EXERCISE PROMPT: Retype exactly the lines from the first one through the line with "0.0001), DIAL_MARK, spoke)", including both ends; skip any pictures.

SUPPLIED INFORMATION:

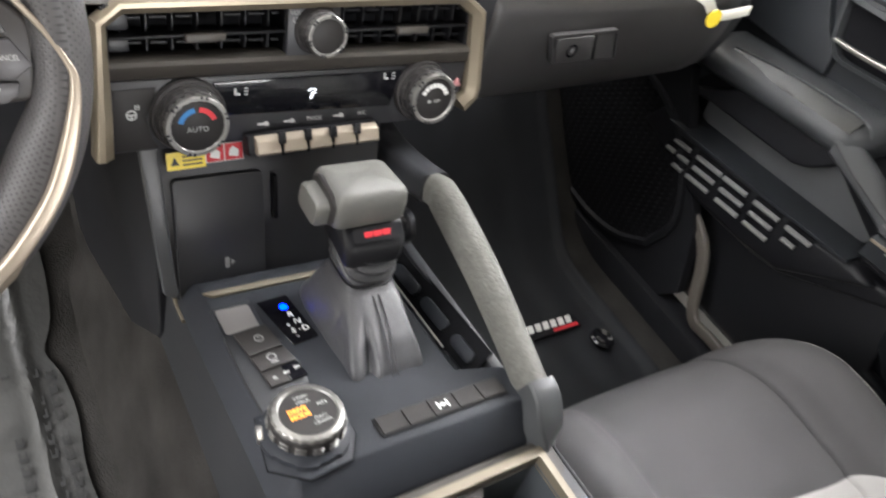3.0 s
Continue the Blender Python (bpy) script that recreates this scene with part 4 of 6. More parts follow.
        part("cruise_mark", merge(arc_band(0.0028, 0.0036, 0, 360, M3 @ Matrix.Translation((0, 0.006, 0)), 20, 0.0003), plate([(-0.0026, -0.008), (0.0026, -0.008), (0.0018, -0.0010), (-0.0018, -0.0010)], 0.0003, M3, 0)), DIAL_MARK, spoke)
        part("roller_text", letters("+ RES", 0.0040, T @ Matrix.Translation((0.1125, -0.0010, 0.0054)), 0.0001), DIAL_MARK, spoke)

# wiper stalk behind the wheel
stalk = thing("wiper_stalk", (-0.27, 0.345, 0.64), "black wiper stalk with white printed settings", "stalk")
part("arm", sweep([(-0.335, 0.36, 0.632), (-0.29, 0.352, 0.640), (-0.225, 0.348, 0.648)], oval(0.0165, 0.0165, 20)), BLACK, stalk)
part("tip", sweep([(-0.224, 0.348, 0.648), (-0.221, 0.348, 0.6485), (-0.206, 0.347, 0.650), (-0.204, 0.347, 0.650)], oval(0.019, 0.019, 24), scale=lambda t: (0.85, 0.85) if t in (0, 1) else (1, 1)), DASH, stalk)
SM = axes((-0.259, 0.3315, 0.6475), (1, -0.05, 0.12), (0, 0.12, 1))
part("setting_text", merge(*[letters(w, 0.0040, SM @ Matrix.Translation((0.0012, 0.0090 - 0.0036 * i, 0.0012)), 0.0001, "LEFT") for i, w in enumerate(("MIST", "OFF", "INT", "LO", "HI"))],
                           plate(bar(-0.0010, -0.008, 0.0006, 0.019), 0.0003, SM, 0, z=0.001)), WHITE_MARK, stalk)
part("wiper_mark", merge(plate([(0.0120, 0.0110), (0.0180, 0.0110), (0.0160, 0.0075), (0.0140, 0.0075)], 0.0003, SM, 0, z=0.0012), plate([(0.0205, -0.002), (0.0215, -0.0018), (0.0210, 0.0095), (0.0195, 0.0095)], 0.0003, SM, 0, z=0.0012)), WHITE_MARK, stalk)

# ---- the centre console ----
console = thing("centre_console", (0.01, 0.0, 0.05), "dark grey plastic centre console between the front seats", "console")


def top_z(y):
    return 0.3795 + (0.25 - y) * 0.125


# front unit round the shifter
rings = []
for y, dz, side in ((0.315, -0.016, 0.0), (0.30, -0.003, 0.0), (0.285, 0.0, 0.0), (0.20, 0.0, 0.0), (0.134, 0.0, 0.0), (0.128, 0.0, 0.0), (0.122, 0.0, 0.0), (0.10, 0.0, 0.0), (0.0875, 0.0, 0.0), (0.0845, -0.0016, 0.0), (0.0610, -0.0310, 0.0010), (0.060, -0.034, 0.0015)):
    z = top_z(max(y, 0.06)) + dz
    low = 0.3355 + (0.295 - y) * 0.106
    right = 0.108 - 0.043 * smooth(0.124, 0.132, y)
    rings.append([(-0.1120 + side, y, low), (-0.1135 + side, y, low + 0.002), (-0.1130 + side, y, low + 0.0035), (-0.1030, y, z - 0.0028), (-0.1010, y, z - 0.0006), (-0.098, y, z), (right - 0.023, y, z), (right - 0.004, y, z), (right, y, z - 0.004), (right + 0.002, y, z - 0.02), (right + 0.003, y, low)])
part("shifter_surround", loft(rings), CONSOLE, console, "slate-grey satin shifter surround")
# body below
body = [(-0.105, 0.075), (-0.105, -0.47), (0.125, -0.47), (0.125, 0.075)]
part("front_skirt", loft([[(-0.1115 - 0.008 * k, 0.350, 0.3285 - 0.16 * k), (-0.1115 - 0.008 * k, 0.074, 0.3575 - 0.18 * k), (-0.1030 - 0.008 * k, 0.0615, 0.3590 - 0.18 * k), (0.066 + 0.058 * k, 0.0615, 0.3590 - 0.18 * k), (0.066 + 0.058 * k, 0.350, 0.3285 - 0.16 * k)] for k in (0, 1)]), CONSOLE_SIDE, console)
part("main_body", loft([[(-0.1045 - 0.010 * k, 0.0600, z0), (-0.1045 - 0.010 * k, -0.46, z0), (0.118 + 0.01 * k, -0.46, z0), (0.118 + 0.01 * k, 0.0600, z0)] for k, z0 in ((0.3, 0.274), (1.0, 0.12))]), CONSOLE_SIDE, console)
part("bin_body", loft([[(-0.103 - 0.010 * k, -0.066, z0), (-0.103 - 0.010 * k, -0.46, z0), (0.117 + 0.01 * k, -0.46, z0), (0.117 + 0.01 * k, -0.066, z0)] for k, z0 in ((0.0, 0.440), (0.0, 0.355), (0.3, 0.2742))]), CONSOLE_SIDE, console)
for x0, x1 in ((-0.1045, -0.0915), (0.1065, 0.1180)):
    part("cup_side", loft([[(x0 - 0.010 * k * (x0 < 0) + 0.01 * k * (x0 > 0), y, z0) if i == 0 else (x1 - 0.010 * k * (x0 < 0) + 0.01 * k * (x0 > 0), y, z0) for i, y in ((0, 0.0600), (0, -0.46), (1, -0.46), (1, 0.0600))] for k, z0 in ((0.0, 0.357), (0.3, 0.2742))]), CONSOLE_SIDE, console)
part("cup_front_wall", block((-0.103, 0.050, 0.274), (0.117, 0.0585, 0.362), 0.001), CONSOLE_SIDE, console)
for x, s in ((-0.1035, -1), (0.1175, 1)):
    part("shoulder_panel", side_plate([(0.056, 0.357), (0.054, 0.372), (-0.050, 0.378), (-0.066, 0.386), (-0.092, 0.4360), (-0.100, 0.4412), (-0.2784, 0.4538), (-0.46, 0.466), (-0.46, 0.368)], x, x - 0.018 * s, 0.002, 2), CONSOLE_SIDE, console)
    part("raised_panel", side_plate([(-0.100, 0.4360), (-0.210, 0.4425), (-0.2225, 0.4370), (-0.2280, 0.4290), (-0.2245, 0.3940), (-0.2110, 0.3855), (-0.150, 0.3800), (-0.060, 0.3738), (0.053, 0.3655), (0.051, 0.3730), (-0.052, 0.3790), (-0.070, 0.3880)], x, x + 0.0030 * s, 0.0016, 3), CONSOLE_SIDE, console)
    part("side_rib", side_plate([(-0.120, 0.4325), (-0.211, 0.4392), (-0.212, 0.4368), (-0.120, 0.4298)], x, x + 0.0066 * s, 0.0014, 2), CONSOLE, console)
part("joint_line", side_plate([(0.0575, 0.3605), (0.0575, 0.3622), (-0.237, 0.3850), (-0.260, 0.3905), (-0.260, 0.3888), (-0.237, 0.3832)], -0.1025, -0.1072, 0.0004), CONSOLE, console)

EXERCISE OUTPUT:
3.0 s
Continue the Blender Python (bpy) script that recreates this scene with part 4 of 6. More parts follow.
        part("cruise_mark", merge(arc_band(0.0028, 0.0036, 0, 360, M3 @ Matrix.Translation((0, 0.006, 0)), 20, 0.0003), plate([(-0.0026, -0.008), (0.0026, -0.008), (0.0018, -0.0010), (-0.0018, -0.0010)], 0.0003, M3, 0)), DIAL_MARK, spoke)
        part("roller_text", letters("+ RES", 0.0040, T @ Matrix.Translation((0.1125, -0.0010, 0.0054)), 0.0001), DIAL_MARK, spoke)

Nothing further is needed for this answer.